News release

SRA helps law firms provide more services to consumers

The Solicitors Regulation Authority is helping law firms that want to expand their business beyond traditional legal services by publishing new guidance on the Separate Business Rule.

From November, the SRA will change its rules to make it easier for solicitor-owned firms to be involved in separate businesses that offer a range of professional services. This would help them compete with other professional firms that have created similar "multi-disciplinary practices".

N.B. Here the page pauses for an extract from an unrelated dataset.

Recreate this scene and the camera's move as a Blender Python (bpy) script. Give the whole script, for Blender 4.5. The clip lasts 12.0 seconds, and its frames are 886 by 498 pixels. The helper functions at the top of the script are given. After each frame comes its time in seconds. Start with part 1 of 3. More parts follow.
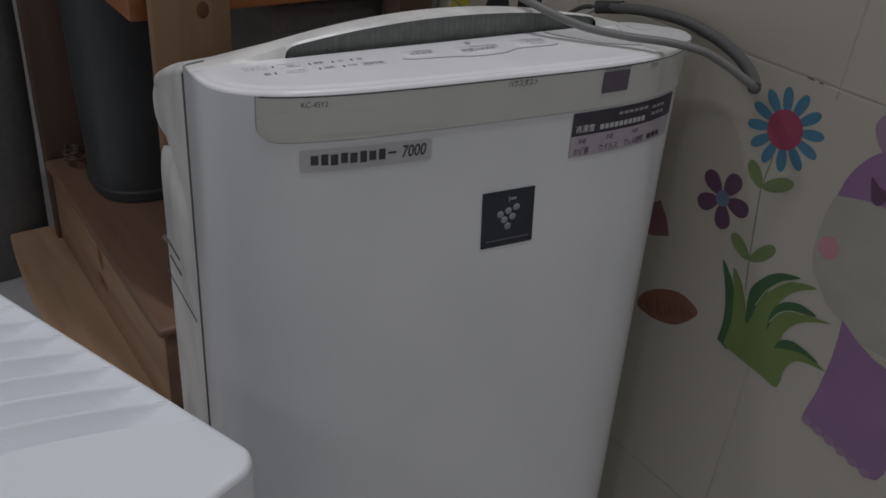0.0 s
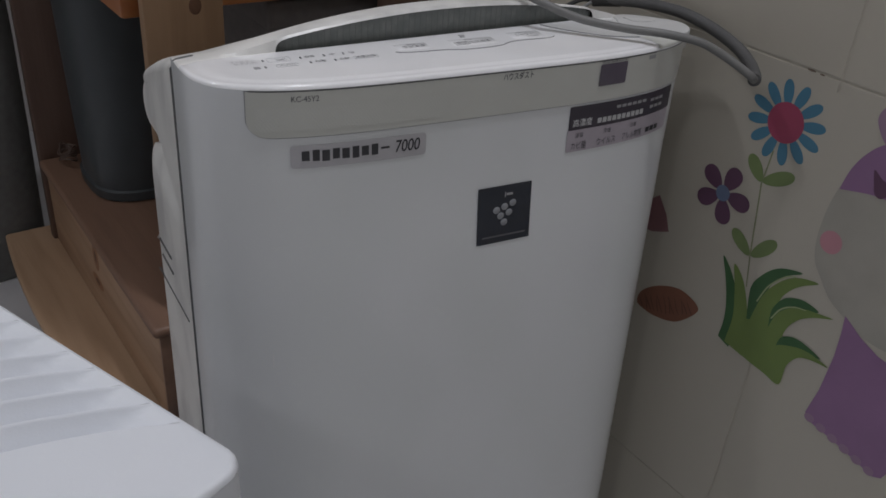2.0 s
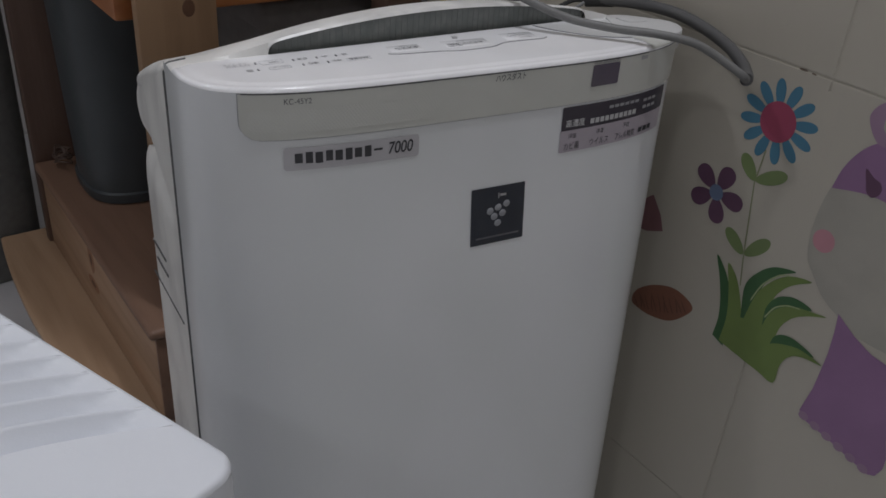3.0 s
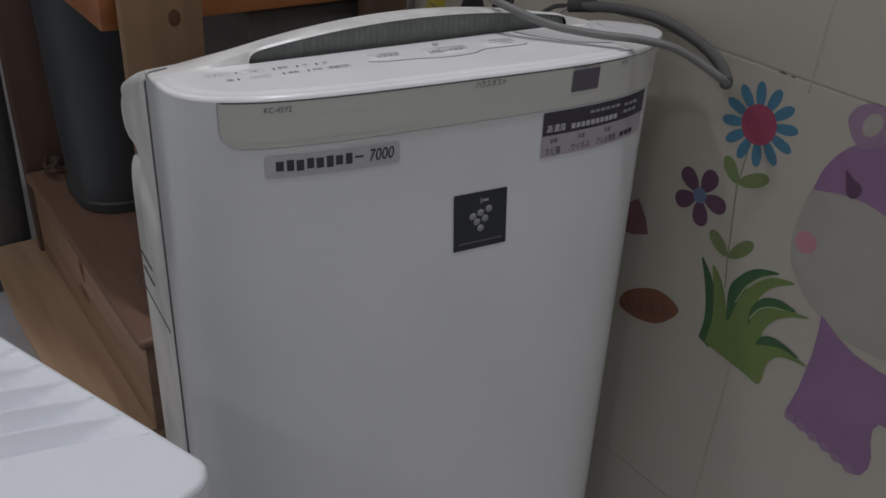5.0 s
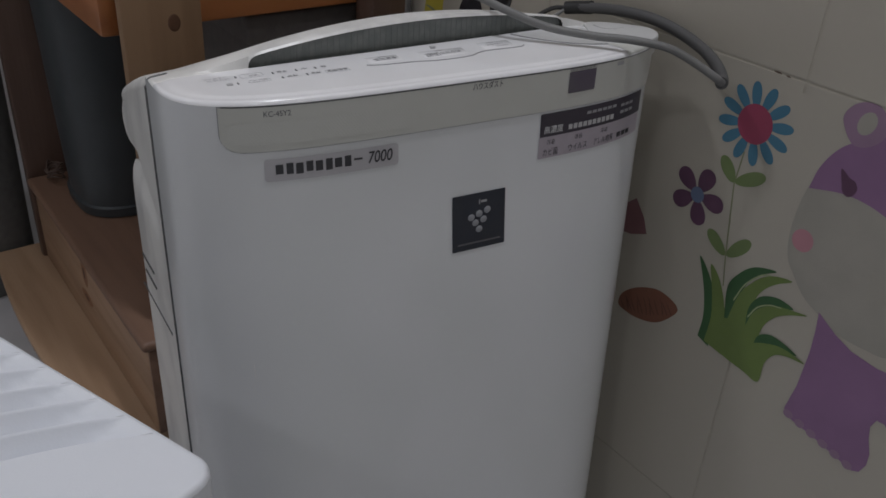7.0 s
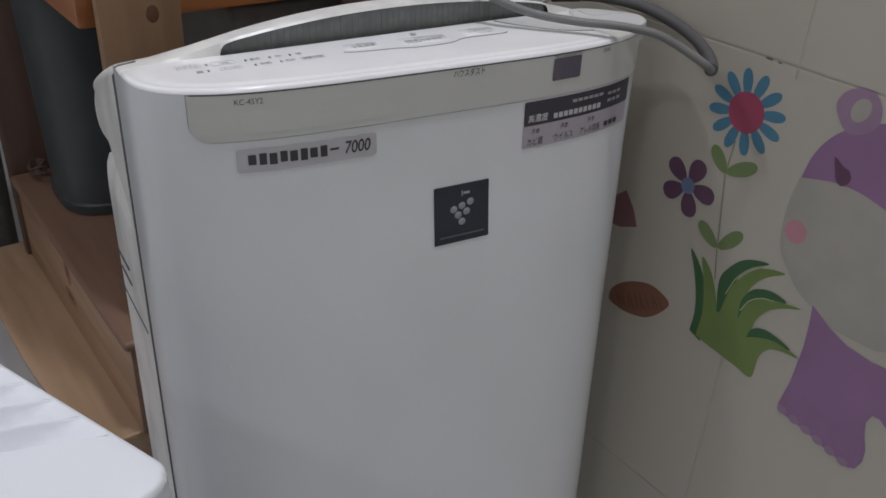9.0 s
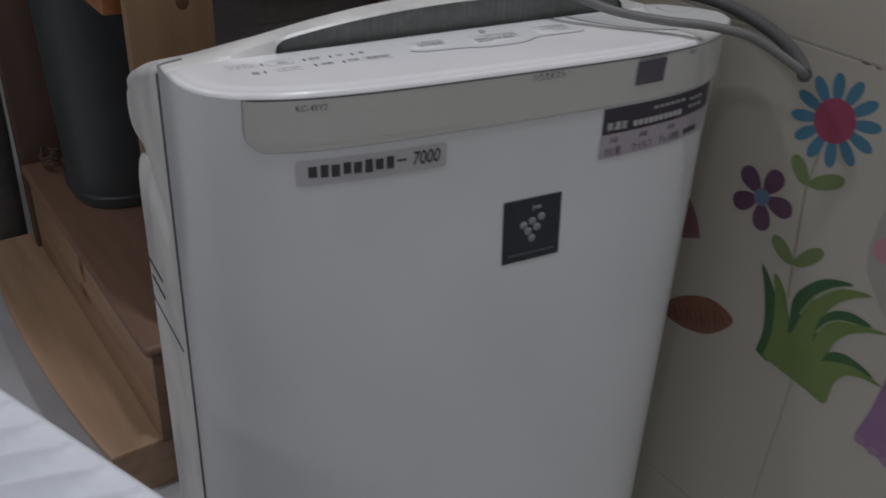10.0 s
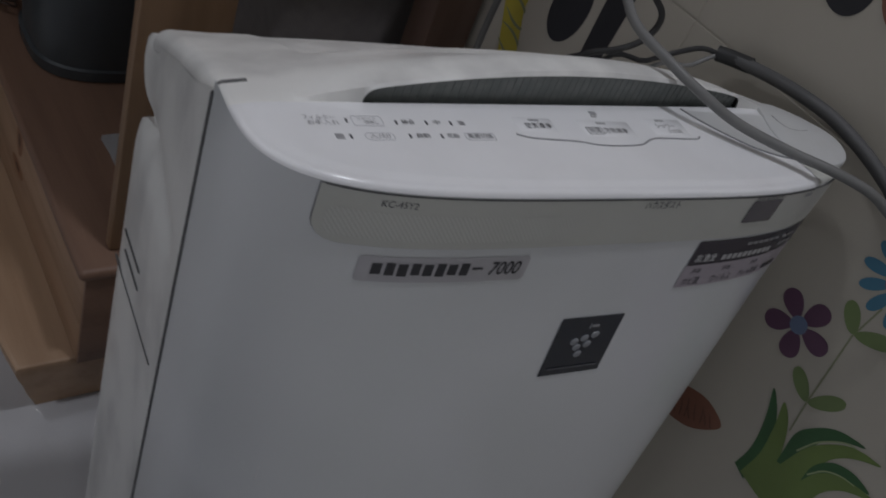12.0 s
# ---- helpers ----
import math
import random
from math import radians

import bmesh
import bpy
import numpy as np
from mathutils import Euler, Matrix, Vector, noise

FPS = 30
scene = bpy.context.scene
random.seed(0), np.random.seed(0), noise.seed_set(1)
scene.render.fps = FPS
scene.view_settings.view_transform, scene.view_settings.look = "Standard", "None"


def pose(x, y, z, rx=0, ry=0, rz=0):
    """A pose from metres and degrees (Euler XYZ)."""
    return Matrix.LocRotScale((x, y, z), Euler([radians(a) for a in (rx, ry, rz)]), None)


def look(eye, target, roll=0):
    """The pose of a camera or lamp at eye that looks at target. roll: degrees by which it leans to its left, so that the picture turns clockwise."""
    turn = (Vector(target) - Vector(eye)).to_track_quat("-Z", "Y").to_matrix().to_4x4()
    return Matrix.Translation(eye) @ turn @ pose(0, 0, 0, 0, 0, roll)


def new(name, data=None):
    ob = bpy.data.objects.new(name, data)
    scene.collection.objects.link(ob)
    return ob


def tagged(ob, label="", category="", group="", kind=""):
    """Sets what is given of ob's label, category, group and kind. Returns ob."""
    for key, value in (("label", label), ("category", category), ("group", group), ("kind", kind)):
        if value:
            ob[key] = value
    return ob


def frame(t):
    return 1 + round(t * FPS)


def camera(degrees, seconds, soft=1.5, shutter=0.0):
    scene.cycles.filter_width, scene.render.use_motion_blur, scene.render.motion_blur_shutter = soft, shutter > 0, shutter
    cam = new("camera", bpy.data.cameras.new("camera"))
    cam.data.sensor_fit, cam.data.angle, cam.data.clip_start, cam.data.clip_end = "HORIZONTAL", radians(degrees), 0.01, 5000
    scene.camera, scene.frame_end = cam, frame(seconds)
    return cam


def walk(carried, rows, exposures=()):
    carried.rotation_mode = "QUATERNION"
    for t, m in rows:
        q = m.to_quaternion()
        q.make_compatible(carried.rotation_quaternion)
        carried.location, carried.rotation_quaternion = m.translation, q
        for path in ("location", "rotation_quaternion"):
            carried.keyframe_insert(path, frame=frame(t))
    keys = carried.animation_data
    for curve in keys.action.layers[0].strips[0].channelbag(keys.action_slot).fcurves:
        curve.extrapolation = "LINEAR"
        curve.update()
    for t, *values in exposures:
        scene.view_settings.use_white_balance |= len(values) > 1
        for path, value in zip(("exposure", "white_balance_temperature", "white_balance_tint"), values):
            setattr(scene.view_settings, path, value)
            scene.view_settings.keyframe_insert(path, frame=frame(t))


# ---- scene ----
cam = camera(54.2, 12.0, soft=1.6, shutter=0.5)
PATH = [
    (0, (0.005, 0.002, 0.764), (1.059, 1.363, -0.256), 5.2),
    (0.5, (0.006, 0.003, 0.763), (1.054, 1.369, -0.254), 4.8),
    (1, (0.007, 0.004, 0.764), (1.06, 1.365, -0.256), 4.8),
    (1.5, (0.01, 0.005, 0.758), (1.062, 1.368, -0.26), 4.8),
    (2, (0.013, 0.006, 0.758), (1.064, 1.367, -0.264), 4.8),
    (2.5, (0.014, 0.005, 0.76), (1.069, 1.363, -0.262), 4.7),
    (4.5, (0.016, 0.001, 0.757), (1.072, 1.361, -0.261), 4.1),
    (5, (0.02, -0.003, 0.762), (1.084, 1.355, -0.249), 4.0),
    (5.5, (0.018, -0.004, 0.763), (1.075, 1.358, -0.249), 3.8),
    (6, (0.017, -0.006, 0.763), (1.078, 1.358, -0.244), 3.9),
    (6.5, (0.018, -0.007, 0.764), (1.079, 1.357, -0.243), 3.7),
    (8.5, (0.024, -0.009, 0.762), (1.09, 1.351, -0.244), 3.1),
    (9, (0.035, -0.003, 0.753), (1.101, 1.354, -0.258), 3.2),
    (9.5, (0.036, 0.023, 0.749), (1.104, 1.377, -0.264), 3.3),
    (10, (0.033, 0.063, 0.744), (1.093, 1.4, -0.299), 4.2),
    (10.5, (0.056, 0.143, 0.747), (1.152, 1.421, -0.332), 8.0),
    (11, (0.065, 0.179, 0.763), (1.234, 1.23, -0.473), 19.4),
    (11.5, (0.05, 0.206, 0.766), (1.261, 1.214, -0.465), 25.9),
    (12, (0.035, 0.209, 0.779), (1.206, 1.273, -0.446), 24.5),
]
EXPOSURES = [(0, -0.19, 6500, 10), (1, -0.21, 6500, 10), (2, 0.01, 6500, 10), (2.5, 0.0, 6500, 10), (4.5, 0.06, 6500, 10), (5.5, -0.08, 6500, 10), (6.5, -0.08, 6500, 10),
             (8.5, 0.27, 6500, 10), (9, 0.46, 6480, 10), (9.5, 0.49, 6480, 10), (10, -0.05, 6400, 10), (10.5, -0.59, 6340, 10), (11, -0.40, 6340, 10), (11.5, -0.65, 6340, 10), (12, -0.51, 6340, 10)]
walk(cam, [(t, look(eye, target, roll)) for t, eye, target, roll in PATH], EXPOSURES)

from mathutils.geometry import tessellate_polygon


# ---- light ----
world = bpy.data.worlds.new("world")
scene.world = world
world.use_nodes = True
world.node_tree.nodes["Background"].inputs[0].default_value = (0.7, 0.8, 1.0, 1)
world.node_tree.nodes["Background"].inputs[1].default_value = 0.05


def area_lamp(name, m, size, power, colour):
    data = bpy.data.lights.new(name, "AREA")
    data.shape, data.size, data.energy, data.color = "DISK", size, power, colour
    ob = new(name, data)
    ob.matrix_world = m
    return ob


# Unseen lamps: two placed from cast shadows, last two added as fill.
LAMPS = ((0.44, 0.24, 2.40, 9.3), (-0.75, 1.00, 2.40, 5.2), (-1.50, -0.62, 2.40, 3.6), (-0.30, -1.50, 2.40, 4.4))
for x, y, z, power in LAMPS:
    area_lamp("unseen_lamp_light", pose(x, y, z - 0.012), 0.16, power, (0.955, 0.97, 1.05))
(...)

Crispin Passmore, Executive Director for Policy, said: "The legal services market is big business and more and more firms providing legal services are looking to innovate, to create different ways of delivering what consumers want. We want to support this innovation, so we have amended the rules to create a level playing field, allowing law firms to compete with other companies offering these ‘one-stop shops'.

"We are now looking into what more we should do to give solicitors even more flexibility in future. We have a responsibility to encourage a competitive, vibrant legal sector which ultimately increases choice for consumers."

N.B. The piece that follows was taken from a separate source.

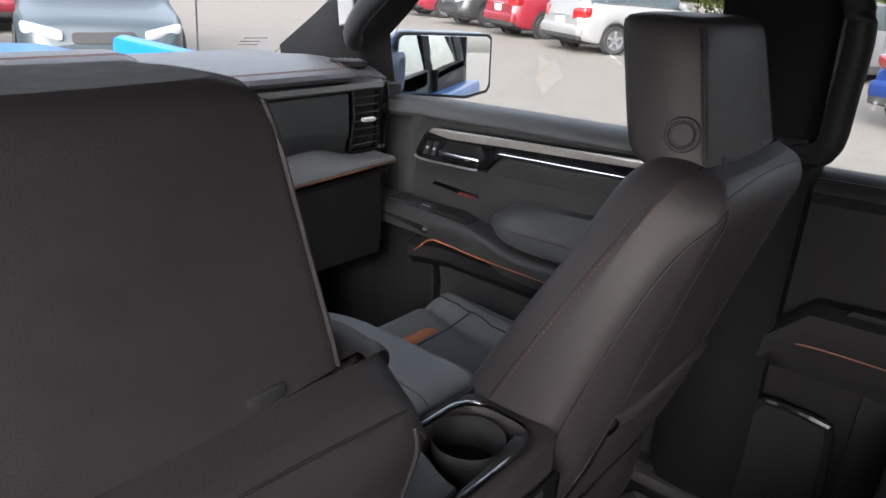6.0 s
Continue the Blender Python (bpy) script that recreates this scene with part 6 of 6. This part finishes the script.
# ---- outside: car park, cars, trees ----
ASPHALT = surface("pale_worn_asphalt", (0.158, 0.141, 0.121), 0.9, grain=30, bump=0.3, depth=0.01, wear=0.14)
LEAF = surface("green_leaves", (0.095, 0.122, 0.034), 0.6, bump=0, wear=0.4, rand=0.2)
LEAF_Y = surface("yellow_green_leaves", (0.115, 0.125, 0.026), 0.6, bump=0, wear=0.4, rand=0.2)
for leaf_m in (LEAF, LEAF_Y):
    lt = leaf_m.node_tree
    lp = lt.nodes["Principled BSDF"]
    thin = lt.nodes.new("ShaderNodeBsdfTranslucent")
    lt.links.new(lp.inputs["Base Color"].links[0].from_socket, thin.inputs["Color"])
    both = lt.nodes.new("ShaderNodeMixShader")
    lp.inputs["Specular IOR Level"].default_value = 0.1
    both.inputs[0].default_value = 0.62
    lt.links.new(lp.outputs[0], both.inputs[1])
    lt.links.new(thin.outputs[0], both.inputs[2])
    lt.links.new(both.outputs[0], lt.nodes["Material Output"].inputs["Surface"])
BARK = surface("grey_brown_bark", (0.12, 0.09, 0.07), 0.9, grain=40, bump=0.8, depth=0.02)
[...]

The guidance includes advice around referrals, ensuring clients know which areas of work are covered by regulation and which are not, and making sure they can make informed choices about the services available. The guidance also reminds solicitors of the rules on practising and the basic principles of acting with integrity and not allowing their independence to be compromised.

The guidance can be found here:

Go to the guidance

 

Note to editors

The decision to amend the SBR was made by the SRA Board on 4 June and subsequently approved by the Legal Services Board. Liberalisation of the legal market means other types of businesses are already allowed to own law firms and deliver innovative services.

By changing the rule, all SRA regulated law firms can own separate businesses, allowing them to compete on a level playing field with alternative business structures (ABSs) - firms part-owned by non-lawyers. Three of the big four accountancy firms in the UK have law firms created in this way.

As part of the same package of reforms, the rules on what activities can be undertaken within solicitors firms have been relaxed, making it easier for those firms to create one-stop shops for professional services.